YOUR TASK - The first line to copy is the one with "setattr(scene.view_settings, path, value)"; the last is the one with "scene.view_settings.keyframe_insert(path, frame=frame(t))". Copy each line in that range exactly, leaving out all others.

#### DATA BLOCK

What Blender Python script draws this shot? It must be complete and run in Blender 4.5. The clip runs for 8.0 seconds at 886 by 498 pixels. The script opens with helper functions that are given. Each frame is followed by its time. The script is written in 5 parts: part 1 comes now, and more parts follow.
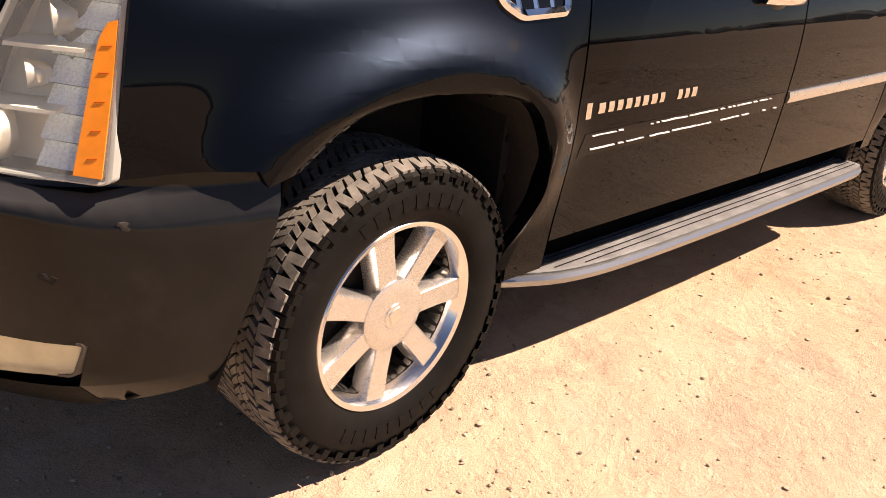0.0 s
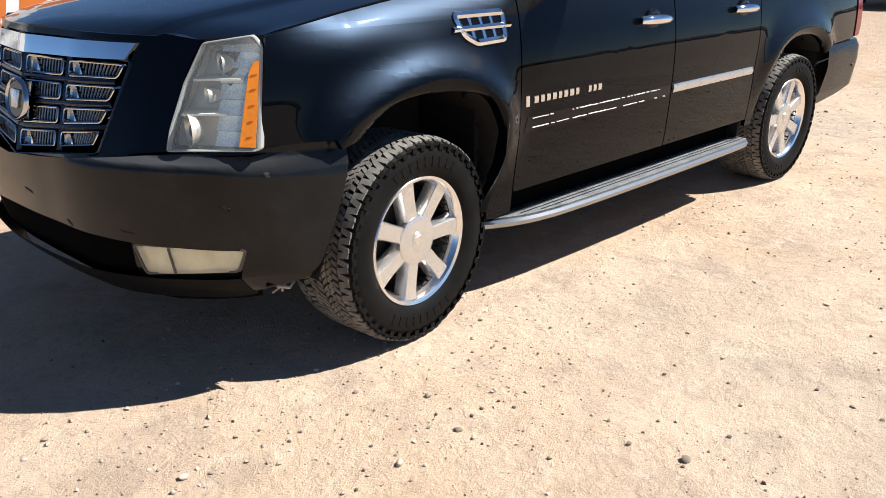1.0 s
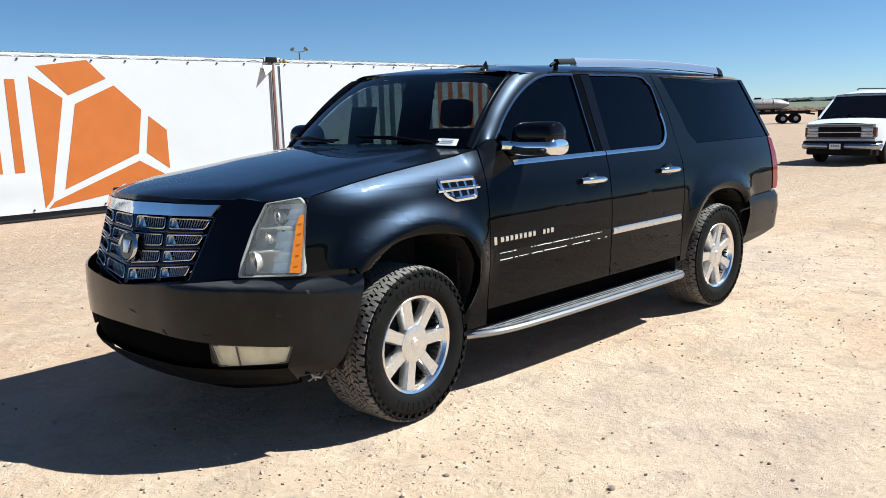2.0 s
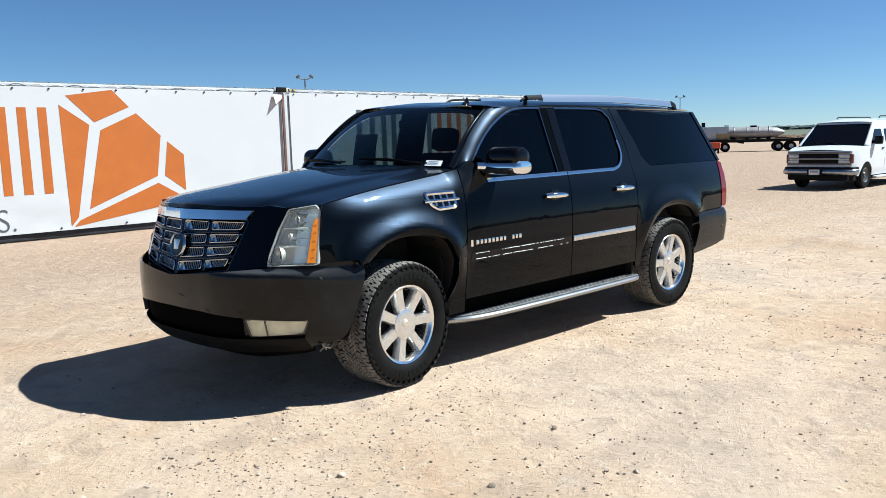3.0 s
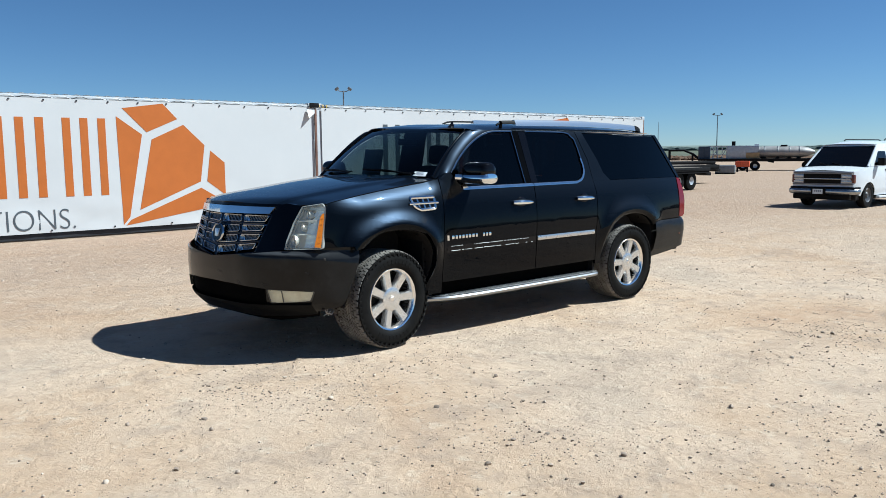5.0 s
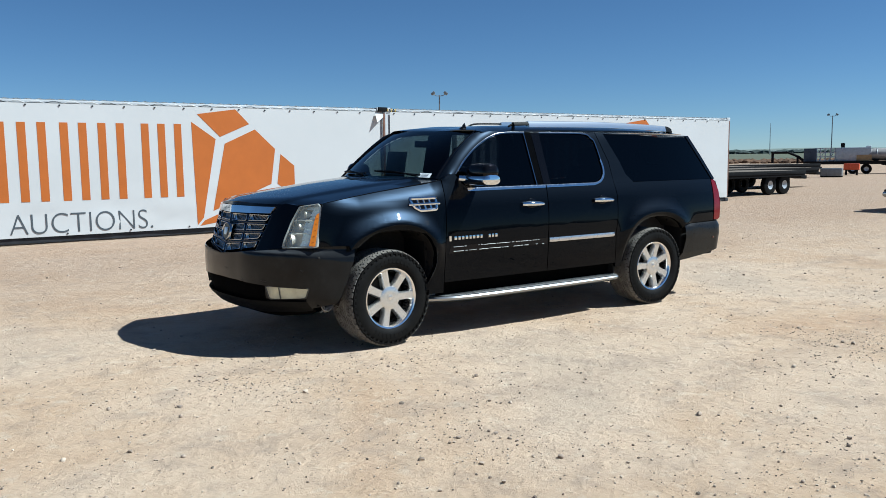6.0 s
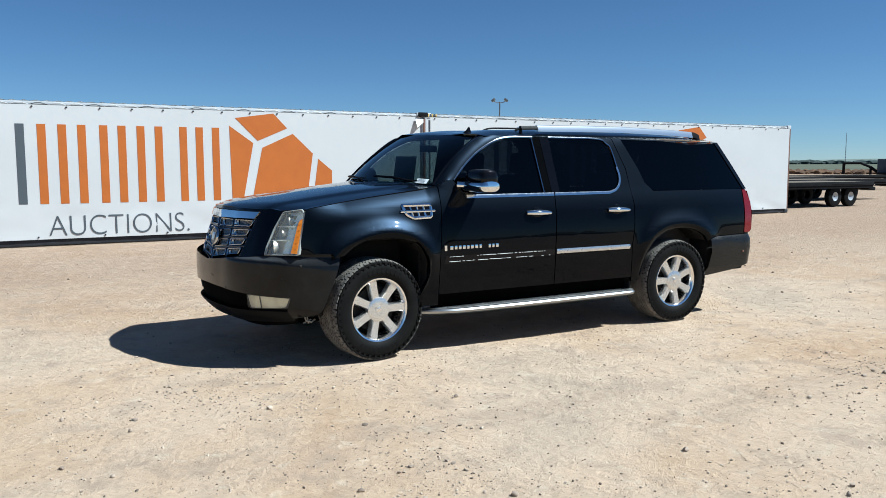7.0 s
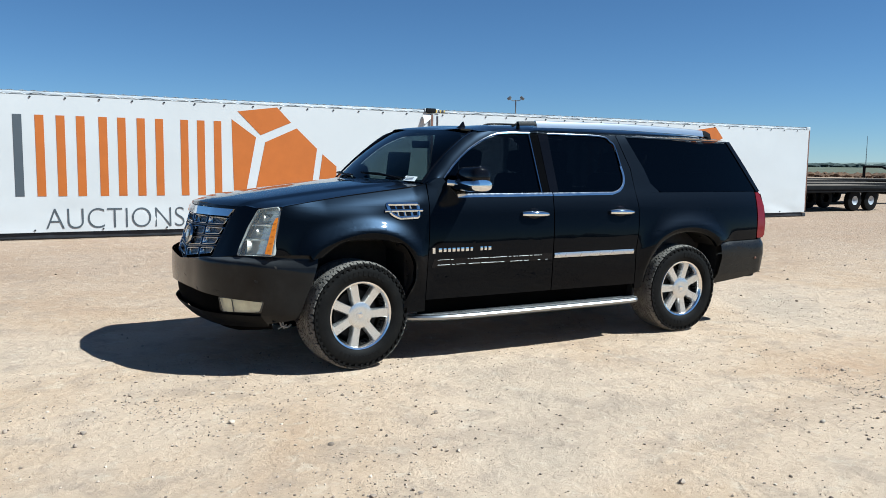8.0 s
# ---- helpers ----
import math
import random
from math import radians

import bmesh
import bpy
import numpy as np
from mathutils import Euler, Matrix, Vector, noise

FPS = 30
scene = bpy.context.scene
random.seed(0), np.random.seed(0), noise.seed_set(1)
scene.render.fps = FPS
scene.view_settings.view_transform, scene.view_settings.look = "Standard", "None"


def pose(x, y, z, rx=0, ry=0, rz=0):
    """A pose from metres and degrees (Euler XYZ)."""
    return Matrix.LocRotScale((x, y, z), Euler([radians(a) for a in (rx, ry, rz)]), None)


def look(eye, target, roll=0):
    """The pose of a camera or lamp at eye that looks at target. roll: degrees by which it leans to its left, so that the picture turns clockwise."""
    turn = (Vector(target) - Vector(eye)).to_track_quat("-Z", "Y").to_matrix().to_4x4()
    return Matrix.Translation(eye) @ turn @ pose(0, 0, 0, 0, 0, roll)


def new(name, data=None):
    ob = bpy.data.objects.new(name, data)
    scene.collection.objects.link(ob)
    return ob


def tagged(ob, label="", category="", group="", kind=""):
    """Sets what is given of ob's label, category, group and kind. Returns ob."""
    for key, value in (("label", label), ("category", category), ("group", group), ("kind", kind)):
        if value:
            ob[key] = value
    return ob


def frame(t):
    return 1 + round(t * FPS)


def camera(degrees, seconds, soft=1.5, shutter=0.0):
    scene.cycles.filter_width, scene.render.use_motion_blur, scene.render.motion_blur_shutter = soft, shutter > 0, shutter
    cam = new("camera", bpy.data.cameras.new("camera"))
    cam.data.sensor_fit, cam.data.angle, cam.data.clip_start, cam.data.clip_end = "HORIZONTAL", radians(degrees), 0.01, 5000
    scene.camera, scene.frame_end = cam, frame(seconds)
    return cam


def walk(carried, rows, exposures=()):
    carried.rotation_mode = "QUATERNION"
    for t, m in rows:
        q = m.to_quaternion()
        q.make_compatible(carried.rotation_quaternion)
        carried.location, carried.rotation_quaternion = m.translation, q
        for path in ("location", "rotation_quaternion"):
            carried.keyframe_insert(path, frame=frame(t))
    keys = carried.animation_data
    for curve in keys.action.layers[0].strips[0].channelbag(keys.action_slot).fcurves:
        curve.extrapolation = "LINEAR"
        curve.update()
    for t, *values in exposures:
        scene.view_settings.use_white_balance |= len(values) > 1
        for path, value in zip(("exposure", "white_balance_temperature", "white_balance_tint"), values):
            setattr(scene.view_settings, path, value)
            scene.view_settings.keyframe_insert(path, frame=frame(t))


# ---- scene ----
cam = camera(58.3, 8.0, soft=0.65)
PATH = [
    (0, (-1.104, -2.292, 1.452), (0.128, -0.977, 0.584), 5.7),
    (0.2, (-1.248, -2.568, 1.463), (-0.094, -1.183, 0.597), 3.6),
    (0.5, (-1.551, -2.703, 1.45), (-0.333, -1.413, 0.528), 2.6),
    (0.8, (-1.812, -2.955, 1.508), (-0.555, -1.640, 0.678), 0.6),
    (1, (-1.959, -3.133, 1.509), (-0.664, -1.79, 0.789), -0.3),
    (1.2, (-2.090, -3.323, 1.566), (-0.805, -1.963, 0.859), -1.5),
    (1.5, (-2.322, -3.569, 1.563), (-0.996, -2.172, 1.023), -1.6),
    (1.7, (-2.465, -3.715, 1.611), (-1.132, -2.312, 1.108), -1.6),
    (2, (-2.675, -3.984, 1.603), (-1.311, -2.56, 1.268), -1.8),
    (2.2, (-2.797, -4.158, 1.615), (-1.428, -2.730, 1.319), -1.5),
    (3.5, (-3.631, -5.211, 1.593), (-2.267, -3.773, 1.329), -1.6),
    (4, (-3.85, -5.545, 1.615), (-2.491, -4.101, 1.355), -1.2),
    (4.5, (-4.012, -5.838, 1.627), (-2.663, -4.382, 1.375), -0.8),
    (4.7, (-4.055, -5.970, 1.625), (-2.716, -4.505, 1.380), -0.6),
    (6, (-3.343, -6.779, 1.591), (-2.238, -5.128, 1.365), -0.7),
    (6.3, (-3.166, -6.815, 1.578), (-2.096, -5.139, 1.358), -0.2),
    (6.5, (-2.989, -6.834, 1.57), (-1.931, -5.151, 1.353), 0.2),
    (6.8, (-2.807, -6.760, 1.571), (-1.808, -5.040, 1.360), 0.0),
    (7, (-2.655, -6.759, 1.572), (-1.681, -5.025, 1.364), -0.1),
    (7.5, (-2.463, -6.626, 1.569), (-1.512, -4.879, 1.364), 0.6),
    (8, (-2.256, -6.484, 1.566), (-1.315, -4.732, 1.352), 0.7),
]
LIGHTNESS = [(0, 1.36, 7700, 24), (0.5, 1.28, 6300, 12), (1.0, 1.22, 5700, 7), (1.5, 1.21, 5500, 4), (2.0, 1.20, 5400, 2), (3.5, 1.07, 5200, 0), (4.5, 0.96, 5120, -1), (6.0, 0.80, 5100, -2), (7.0, 0.88, 5100, -2), (8.0, 0.94, 5100, -2)]
walk(cam, [(t, look(eye, target, roll)) for t, eye, target, roll in PATH], LIGHTNESS)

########

RESPONSE TO THIS EXERCISE -
            setattr(scene.view_settings, path, value)
            scene.view_settings.keyframe_insert(path, frame=frame(t))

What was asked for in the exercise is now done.